During my second year at university in 2017, I also developed alopecia areata. I lost several patches of hair, mainly around the sides and back, with one large bald spot at my crown. My insecurities were so pronounced it led to panic attacks almost every day. Completely drained, I had never felt lower.
I tried everything to get some relief – including a two-month vegan diet and cutting out caffeine and sugar – but none of it made any difference. I started wearing clothes bearing logos or slogans purely so I could tell myself that when people stared, they were just reading what the words said, rather than looking at my hair and red and flaky face.
I sought help from the university’s counselling department, initially to deal with the impact of alopecia. When my amazing therapist spotted the eczema on my hands, we addressed that, too.
I started cognitive behavioural therapy (CBT), which taught me how to challenge my thoughts, take back control in difficult moments and gently piece my confidence back together.
Having the tools to recognise what I was feeling and respond to it, rather than just react, was life-changing.
By my third year at university, the alopecia was starting to heal, and having a new flatmate who was open about her own eczema was a revelation. Finally there was someone who understood.
Slowly, my feelings of desperation shifted to anger. Why had I been trying so hard to cover up something that’s not my fault?

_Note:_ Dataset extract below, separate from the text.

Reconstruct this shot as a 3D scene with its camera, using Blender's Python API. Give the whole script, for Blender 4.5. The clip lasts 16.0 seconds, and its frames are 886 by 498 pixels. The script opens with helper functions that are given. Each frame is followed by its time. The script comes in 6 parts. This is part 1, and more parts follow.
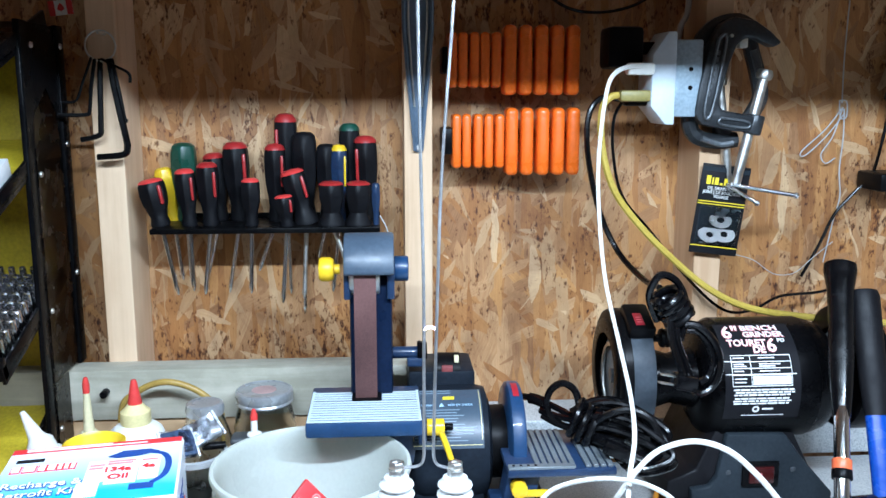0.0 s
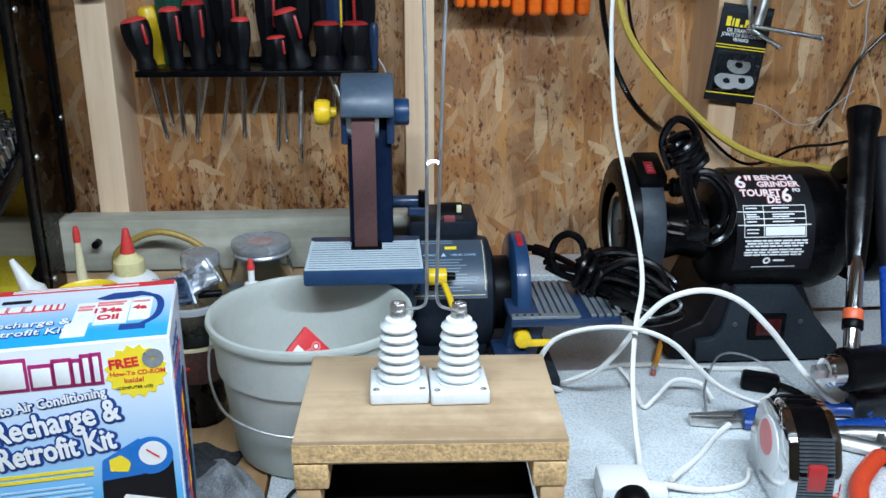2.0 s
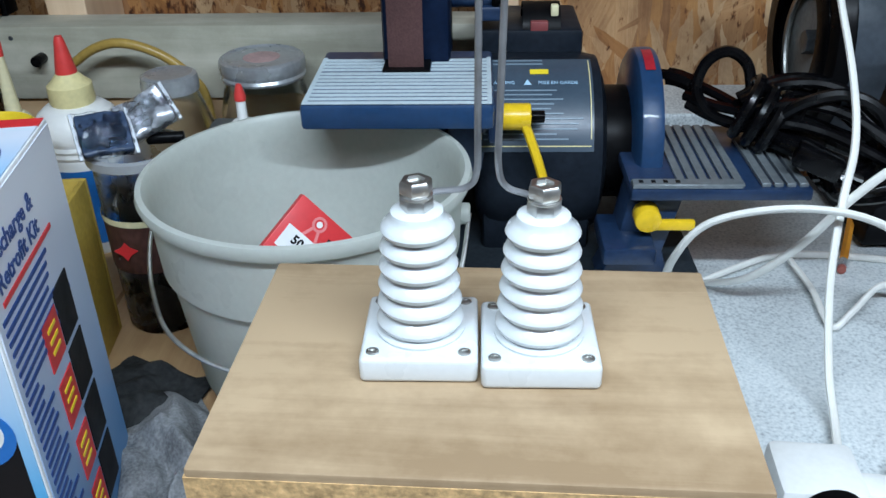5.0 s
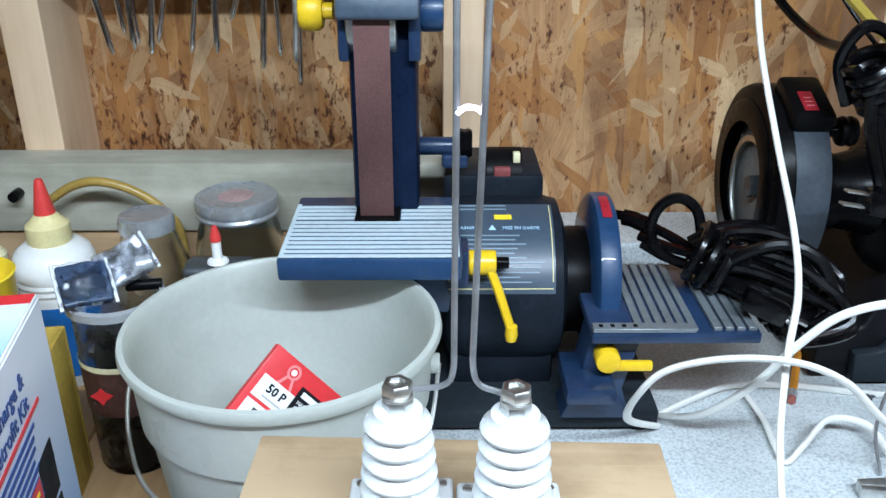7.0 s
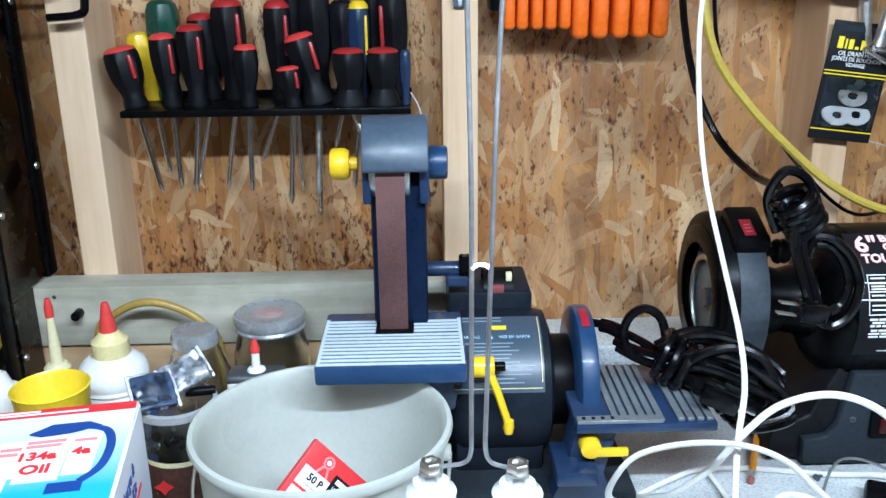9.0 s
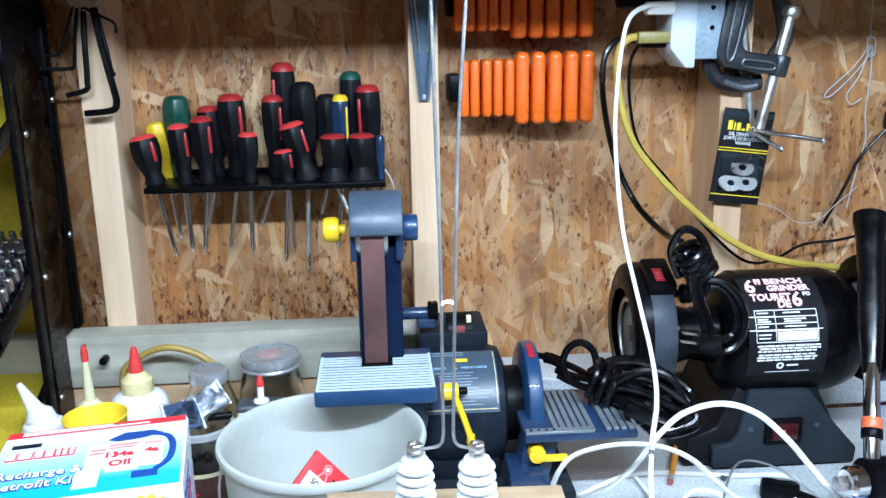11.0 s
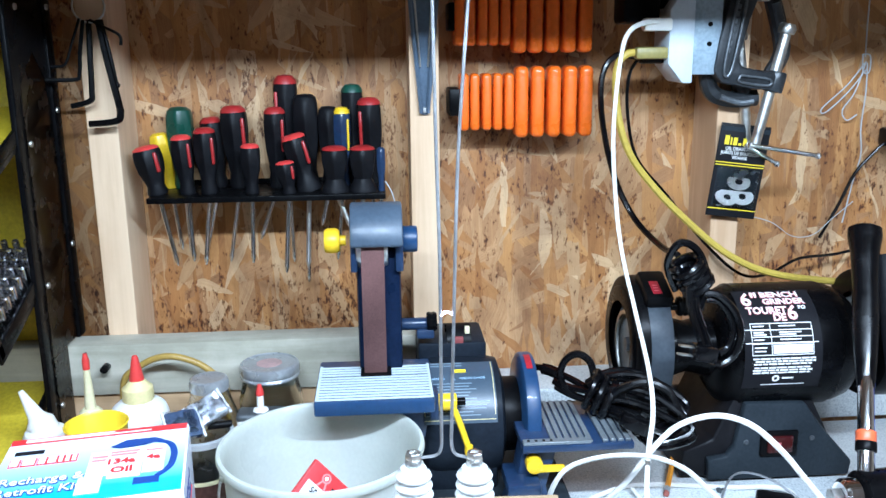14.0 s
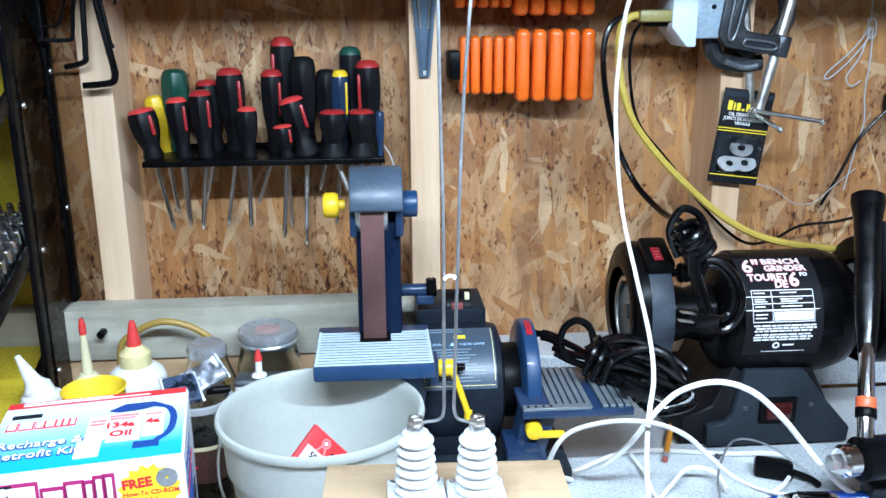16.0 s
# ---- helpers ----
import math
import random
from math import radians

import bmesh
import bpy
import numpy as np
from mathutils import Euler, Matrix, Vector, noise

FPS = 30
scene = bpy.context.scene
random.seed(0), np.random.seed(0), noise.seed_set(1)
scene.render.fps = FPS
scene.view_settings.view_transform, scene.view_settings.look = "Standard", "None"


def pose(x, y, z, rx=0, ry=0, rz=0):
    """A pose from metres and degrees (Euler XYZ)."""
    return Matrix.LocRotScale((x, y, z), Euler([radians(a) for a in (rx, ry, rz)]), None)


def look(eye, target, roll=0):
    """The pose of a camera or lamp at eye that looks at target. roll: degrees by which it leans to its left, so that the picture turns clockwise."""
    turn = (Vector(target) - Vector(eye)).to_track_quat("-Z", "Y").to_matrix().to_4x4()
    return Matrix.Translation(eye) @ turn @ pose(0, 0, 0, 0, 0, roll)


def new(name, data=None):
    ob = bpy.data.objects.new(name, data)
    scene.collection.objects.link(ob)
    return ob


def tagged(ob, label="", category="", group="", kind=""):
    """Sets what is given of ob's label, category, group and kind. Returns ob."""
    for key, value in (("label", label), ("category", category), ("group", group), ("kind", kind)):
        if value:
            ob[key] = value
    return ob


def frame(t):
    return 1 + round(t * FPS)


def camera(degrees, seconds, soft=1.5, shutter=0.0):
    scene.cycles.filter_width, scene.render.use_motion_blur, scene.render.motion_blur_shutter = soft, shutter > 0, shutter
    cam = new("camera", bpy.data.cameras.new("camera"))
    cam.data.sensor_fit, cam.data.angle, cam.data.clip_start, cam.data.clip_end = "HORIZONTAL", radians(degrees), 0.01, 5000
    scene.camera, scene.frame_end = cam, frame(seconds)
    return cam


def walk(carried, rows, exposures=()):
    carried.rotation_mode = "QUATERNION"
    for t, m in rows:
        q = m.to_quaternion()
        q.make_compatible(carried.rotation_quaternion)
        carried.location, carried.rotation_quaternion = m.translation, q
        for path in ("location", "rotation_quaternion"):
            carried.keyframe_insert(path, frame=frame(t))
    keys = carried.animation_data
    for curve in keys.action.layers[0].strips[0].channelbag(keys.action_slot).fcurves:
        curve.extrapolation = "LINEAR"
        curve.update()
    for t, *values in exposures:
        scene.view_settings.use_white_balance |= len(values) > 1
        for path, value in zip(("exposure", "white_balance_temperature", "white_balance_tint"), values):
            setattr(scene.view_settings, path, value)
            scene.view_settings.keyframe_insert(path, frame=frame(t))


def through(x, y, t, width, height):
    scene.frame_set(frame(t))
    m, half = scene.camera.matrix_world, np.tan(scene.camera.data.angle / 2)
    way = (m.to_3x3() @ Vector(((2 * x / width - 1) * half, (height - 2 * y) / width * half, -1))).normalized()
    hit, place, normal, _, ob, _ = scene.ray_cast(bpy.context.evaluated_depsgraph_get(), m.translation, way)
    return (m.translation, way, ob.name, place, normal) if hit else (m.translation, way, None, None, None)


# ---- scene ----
cam = camera(53.8, 16.0)
PATH = [
    (0, (-0.067, 0.111, 1.297), (0.068, 2.074, 0.939), -0.0),
    (0.5, (-0.065, 0.111, 1.287), (0.061, 2.058, 0.848), -0.2),
    (1, (-0.068, 0.126, 1.277), (0.043, 2.041, 0.711), 0.2),
    (1.5, (-0.067, 0.141, 1.263), (0.062, 2.038, 0.643), 0.1),
    (2, (-0.068, 0.148, 1.259), (0.064, 2.037, 0.615), 0.2),
    (2.5, (-0.07, 0.158, 1.25), (0.046, 2.05, 0.614), -0.3),
    (3, (-0.063, 0.229, 1.203), (-0.011, 2.067, 0.414), -2.3),
    (5.5, (-0.035, 0.49, 1.141), (-0.13, 2.223, 0.147), -1.0),
    (6, (-0.04, 0.488, 1.162), (-0.138, 2.244, 0.211), -1.1),
    (6.5, (-0.04, 0.481, 1.181), (-0.074, 2.276, 0.299), -0.5),
    (7, (-0.043, 0.474, 1.196), (-0.032, 2.293, 0.365), -0.0),
    (7.5, (-0.041, 0.464, 1.211), (-0.023, 2.303, 0.425), -0.0),
    (8, (-0.045, 0.456, 1.223), (-0.023, 2.311, 0.476), -0.1),
    (8.5, (-0.043, 0.421, 1.239), (-0.003, 2.299, 0.552), -0.2),
    (9, (-0.06, 0.354, 1.26), (-0.019, 2.254, 0.637), -0.7),
    (9.5, (-0.082, 0.266, 1.277), (0.016, 2.179, 0.703), -0.7),
    (10, (-0.084, 0.202, 1.293), (0.056, 2.123, 0.756), -0.9),
    (12.5, (-0.063, 0.157, 1.315), (0.06, 2.097, 0.843), -1.2),
    (13, (-0.07, 0.156, 1.31), (0.058, 2.099, 0.85), -1.1),
    (13.5, (-0.077, 0.157, 1.31), (0.061, 2.095, 0.834), -0.7),
    (14, (-0.078, 0.157, 1.313), (0.06, 2.095, 0.839), -0.6),
    (14.5, (-0.08, 0.154, 1.314), (0.062, 2.095, 0.855), -0.6),
    (15, (-0.078, 0.157, 1.31), (0.062, 2.093, 0.827), -0.6),
    (15.5, (-0.08, 0.162, 1.307), (0.072, 2.091, 0.803), -0.5),
    (16, (-0.084, 0.166, 1.306), (0.065, 2.085, 0.764), -0.3),
]
walk(cam, [(t, look(eye, target, roll)) for t, eye, target, roll in PATH], [(0, 0.37, 5800, 10), (0.5, 0.28, 5800, 10), (1, -0.14, 6000, 10), (2, -0.46, 6100, 10), (2.5, -0.50, 6150, 10), (3, -0.42, 6150, 10), (5.5, -0.68, 6150, 10), (6.5, -0.33, 6150, 10), (7.5, -0.08, 6150, 10), (9, 0.08, 6000, 10), (10, 0.20, 5820, 10), (12.5, 0.40, 5720, 10), (14.5, 0.44, 5720, 10), (16, 0.27, 5780, 10)])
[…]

The more I learned about marketing strategies as part of my degree, the more I realised how much of it is designed to profit from insecurities. That frustration became fuel. That inspired me to launch my Instagram account, followed by the community page and Itch N Bitch podcast, aimed at connecting with people who understand the mental health consequences of a severe skin condition. I now have more than 25,000 followers.

Katie used cognitive behavioural therapy to take back control in difficult moments and gently piece her confidence back together
After my beloved gran died in 2023, I experienced the worse eczema of my life, a reaction to the grief and stress. But I refused to hide away. Instead, I shared photos of the flaring on my face, neck, eyes, hands and body.
At the same time, I started to experience streaming eyes and my face would swell as though I was going into anaphylactic shock. When the swelling retreated, eczema would erupt.
Clearly, I was experiencing an allergic reaction that was triggering my eczema, too. Though my GP was happy to send me away with steroids, I pushed for a referral to a dermatologist and then for allergen tests 18 months ago. They revealed I’m allergic to grass and tree pollens as well as certain fragrance mixes found in deodorant and perfume. Even a minute on a packed train surrounded by people wearing either can cause historic areas of eczema to redden and prickle.
Stress is my biggest trigger so I’ve learnt how to offset it, declining invitations that make me feel overwhelmed and knowing when not to overcommit at work or to push myself too hard.
My biggest cheerleader is my fiancé Solomon, also 28. We met nine years ago before I went to university when I was having a rare six-month spell without any eczema. He has always been so understanding through subsequent flare-ups, a legacy of him suffering from terrible acne in his teens. He will do the dishes and the laundry without ever making me feel guilty that I can’t.
These days I’ve learned to avoid dairy (which makes my skin itchier), stick to healthy, balanced meals and have switched to hypoallergenic bedding and cotton clothes, avoiding wool and scratchy textures.
I also have an air purifier in my bedroom at night – a real game changer. The trusty toolkit I carry everywhere contains hydrating mist spray, soothing ice packs that I keep in the freezer and antihistamines.
As a result, I’ve just had the best six months in terms of my skin. I still post on bad days though. If pictures of my red raw skin help even one person feel less alone, then it is worth every uncomfortable stare.